#### [AIM OF THE TASK]
All lines from the one with "# ---- helpers" through the one with "pose from metres", and only those, are to be reproduced exactly, both ends included.

═══ DATA TO USE ═══

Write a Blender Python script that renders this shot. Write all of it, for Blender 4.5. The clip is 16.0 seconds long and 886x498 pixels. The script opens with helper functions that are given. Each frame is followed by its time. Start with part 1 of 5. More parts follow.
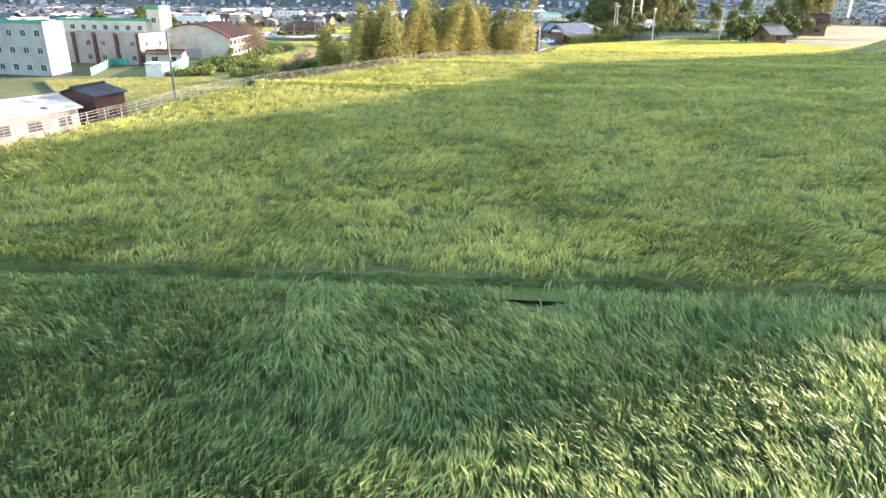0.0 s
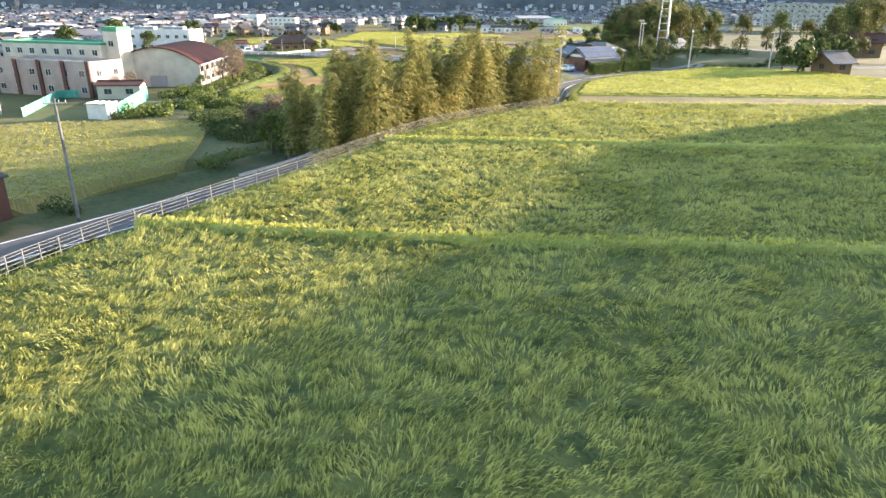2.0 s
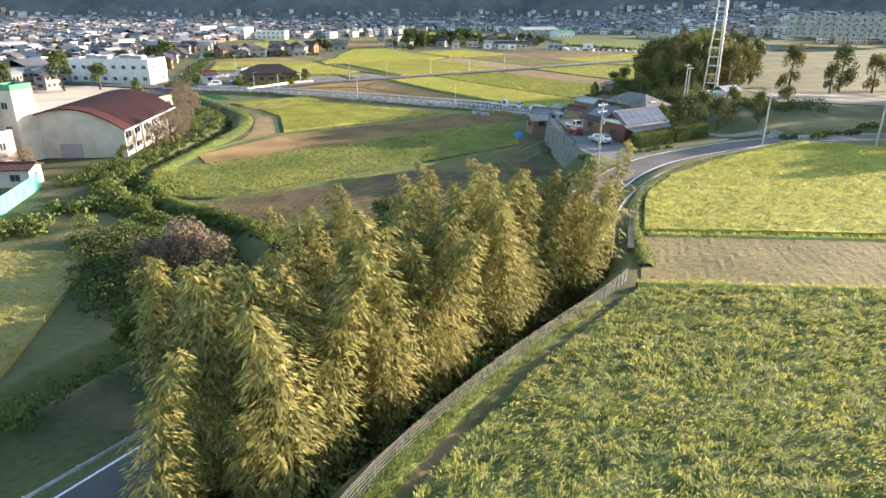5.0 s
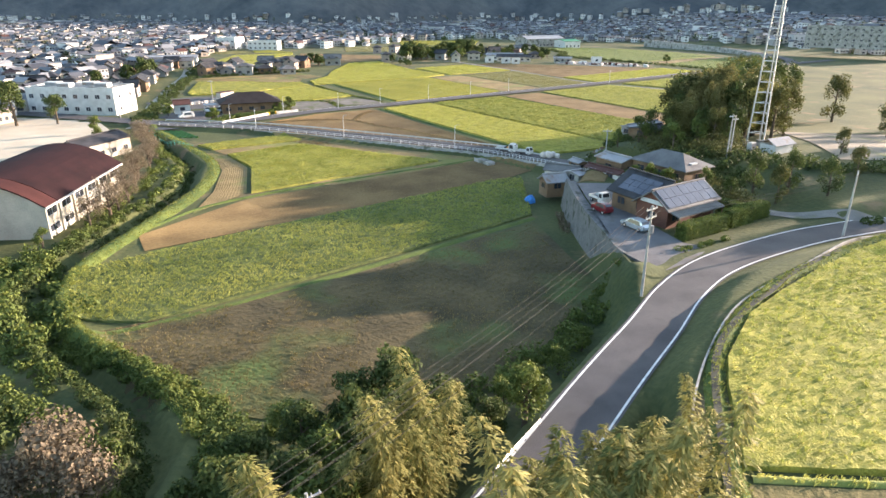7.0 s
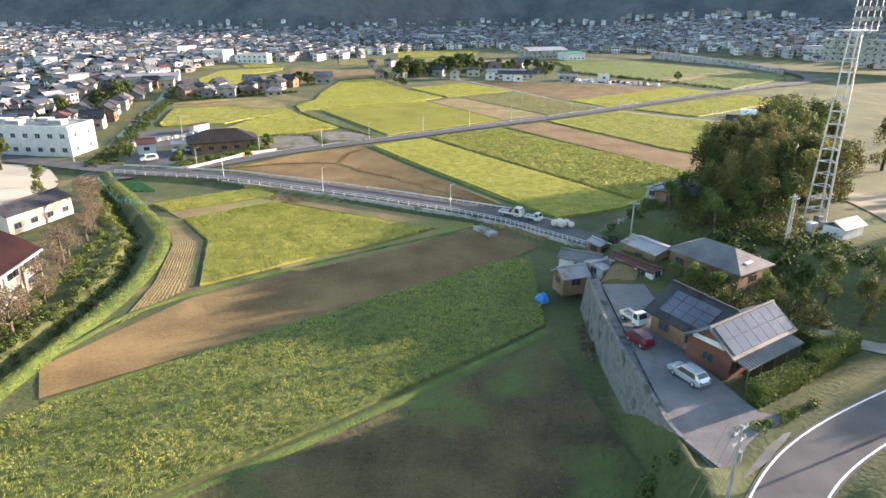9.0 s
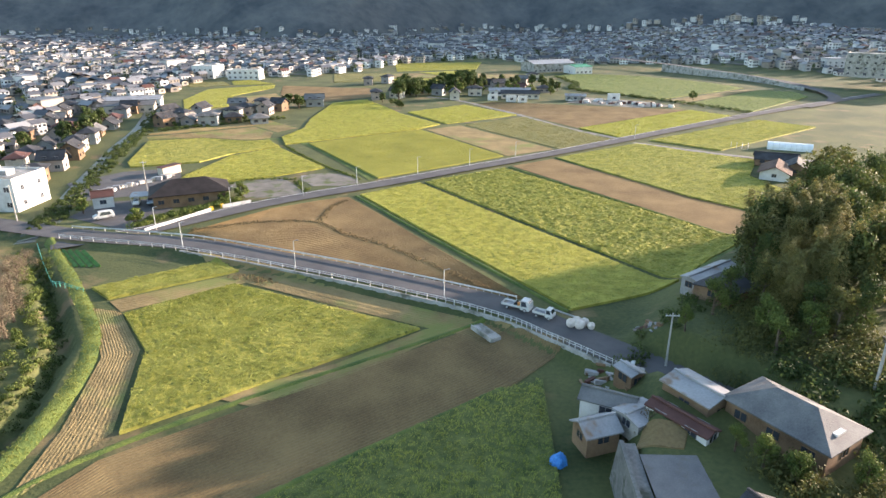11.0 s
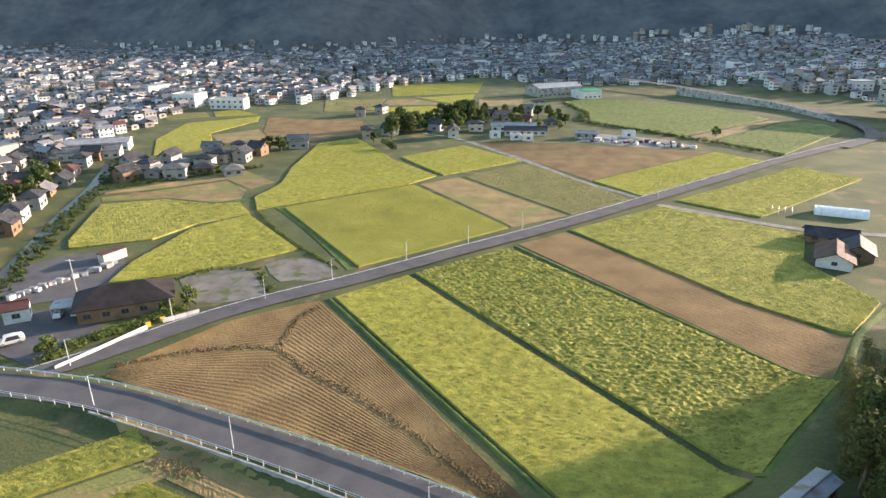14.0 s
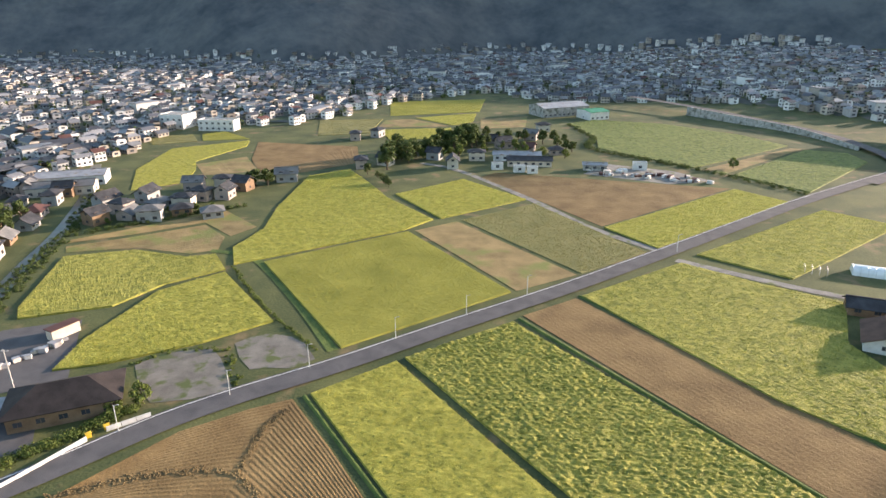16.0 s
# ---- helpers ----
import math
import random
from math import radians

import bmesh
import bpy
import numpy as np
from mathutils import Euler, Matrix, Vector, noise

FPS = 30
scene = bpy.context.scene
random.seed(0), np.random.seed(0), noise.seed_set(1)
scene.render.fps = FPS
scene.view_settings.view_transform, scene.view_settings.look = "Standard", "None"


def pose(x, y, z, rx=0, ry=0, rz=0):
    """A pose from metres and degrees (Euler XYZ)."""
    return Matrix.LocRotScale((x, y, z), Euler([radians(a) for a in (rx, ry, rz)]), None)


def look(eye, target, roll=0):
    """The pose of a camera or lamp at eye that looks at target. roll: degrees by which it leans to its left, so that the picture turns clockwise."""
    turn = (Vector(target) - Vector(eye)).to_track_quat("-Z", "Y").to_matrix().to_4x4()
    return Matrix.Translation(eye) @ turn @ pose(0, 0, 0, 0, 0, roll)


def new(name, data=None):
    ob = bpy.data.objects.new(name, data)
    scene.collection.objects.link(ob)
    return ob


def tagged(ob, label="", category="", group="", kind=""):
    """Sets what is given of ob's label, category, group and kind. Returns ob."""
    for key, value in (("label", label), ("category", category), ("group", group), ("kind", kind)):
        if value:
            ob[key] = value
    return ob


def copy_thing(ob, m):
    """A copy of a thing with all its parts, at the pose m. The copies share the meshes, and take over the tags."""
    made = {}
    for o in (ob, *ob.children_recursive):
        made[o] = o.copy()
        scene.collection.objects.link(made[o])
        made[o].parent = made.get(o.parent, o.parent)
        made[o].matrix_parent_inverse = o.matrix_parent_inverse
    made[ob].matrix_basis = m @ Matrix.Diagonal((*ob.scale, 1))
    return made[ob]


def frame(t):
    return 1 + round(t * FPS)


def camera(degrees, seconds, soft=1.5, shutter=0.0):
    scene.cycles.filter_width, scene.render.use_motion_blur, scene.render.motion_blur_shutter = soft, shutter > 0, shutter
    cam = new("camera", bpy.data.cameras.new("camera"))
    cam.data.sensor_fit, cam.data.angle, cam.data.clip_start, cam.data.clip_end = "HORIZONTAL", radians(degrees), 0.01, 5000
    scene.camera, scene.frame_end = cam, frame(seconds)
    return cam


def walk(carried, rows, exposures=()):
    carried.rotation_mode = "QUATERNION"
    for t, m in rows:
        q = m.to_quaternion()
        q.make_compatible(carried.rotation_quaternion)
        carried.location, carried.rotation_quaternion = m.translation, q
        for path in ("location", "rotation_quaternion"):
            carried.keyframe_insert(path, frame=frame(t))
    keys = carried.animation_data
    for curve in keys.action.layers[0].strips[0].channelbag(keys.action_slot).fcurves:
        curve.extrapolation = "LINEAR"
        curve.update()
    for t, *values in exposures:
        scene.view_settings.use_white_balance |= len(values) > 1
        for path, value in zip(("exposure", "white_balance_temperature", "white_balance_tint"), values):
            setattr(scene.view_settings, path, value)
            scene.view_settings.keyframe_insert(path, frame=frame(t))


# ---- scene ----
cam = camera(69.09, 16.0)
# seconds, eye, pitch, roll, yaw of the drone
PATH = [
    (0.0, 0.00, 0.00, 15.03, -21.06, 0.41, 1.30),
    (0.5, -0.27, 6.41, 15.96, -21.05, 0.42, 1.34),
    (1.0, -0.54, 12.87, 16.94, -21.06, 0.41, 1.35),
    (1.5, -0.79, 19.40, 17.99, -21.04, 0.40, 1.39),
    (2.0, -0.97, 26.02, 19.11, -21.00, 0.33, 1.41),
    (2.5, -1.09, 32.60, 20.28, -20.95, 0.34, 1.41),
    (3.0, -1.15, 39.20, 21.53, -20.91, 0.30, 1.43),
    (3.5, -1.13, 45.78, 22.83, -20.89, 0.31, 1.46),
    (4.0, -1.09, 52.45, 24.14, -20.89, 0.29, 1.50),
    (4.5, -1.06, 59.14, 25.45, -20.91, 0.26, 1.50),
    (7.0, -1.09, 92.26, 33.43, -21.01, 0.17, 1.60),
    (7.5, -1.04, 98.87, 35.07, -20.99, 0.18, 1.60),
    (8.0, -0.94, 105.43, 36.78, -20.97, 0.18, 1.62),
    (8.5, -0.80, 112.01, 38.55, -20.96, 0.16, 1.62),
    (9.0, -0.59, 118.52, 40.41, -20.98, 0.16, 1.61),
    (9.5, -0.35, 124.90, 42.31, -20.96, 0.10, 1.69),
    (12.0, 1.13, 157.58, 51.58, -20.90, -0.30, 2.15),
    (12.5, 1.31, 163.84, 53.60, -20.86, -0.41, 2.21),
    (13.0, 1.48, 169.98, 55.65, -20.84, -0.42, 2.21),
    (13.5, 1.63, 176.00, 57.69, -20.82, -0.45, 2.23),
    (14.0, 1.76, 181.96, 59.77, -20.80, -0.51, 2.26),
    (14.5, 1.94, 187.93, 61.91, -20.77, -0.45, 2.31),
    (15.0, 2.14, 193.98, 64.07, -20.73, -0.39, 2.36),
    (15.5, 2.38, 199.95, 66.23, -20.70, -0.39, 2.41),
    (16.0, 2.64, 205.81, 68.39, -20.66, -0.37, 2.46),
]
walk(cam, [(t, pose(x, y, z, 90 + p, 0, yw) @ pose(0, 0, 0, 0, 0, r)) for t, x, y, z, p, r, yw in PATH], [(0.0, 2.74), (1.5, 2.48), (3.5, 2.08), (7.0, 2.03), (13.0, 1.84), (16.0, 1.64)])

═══
═══ DATA TO USE ═══

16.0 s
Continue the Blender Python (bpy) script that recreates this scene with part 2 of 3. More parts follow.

═══

#### [ANSWER IN FULL]
# ---- helpers ----
import math
import random
from math import radians

import bmesh
import bpy
import numpy as np
from mathutils import Euler, Matrix, Vector, noise

FPS = 30
scene = bpy.context.scene
random.seed(0), np.random.seed(0), noise.seed_set(1)
scene.render.fps = FPS
scene.view_settings.view_transform, scene.view_settings.look = "Standard", "None"


def pose(x, y, z, rx=0, ry=0, rz=0):
    """A pose from metres and degrees (Euler XYZ)."""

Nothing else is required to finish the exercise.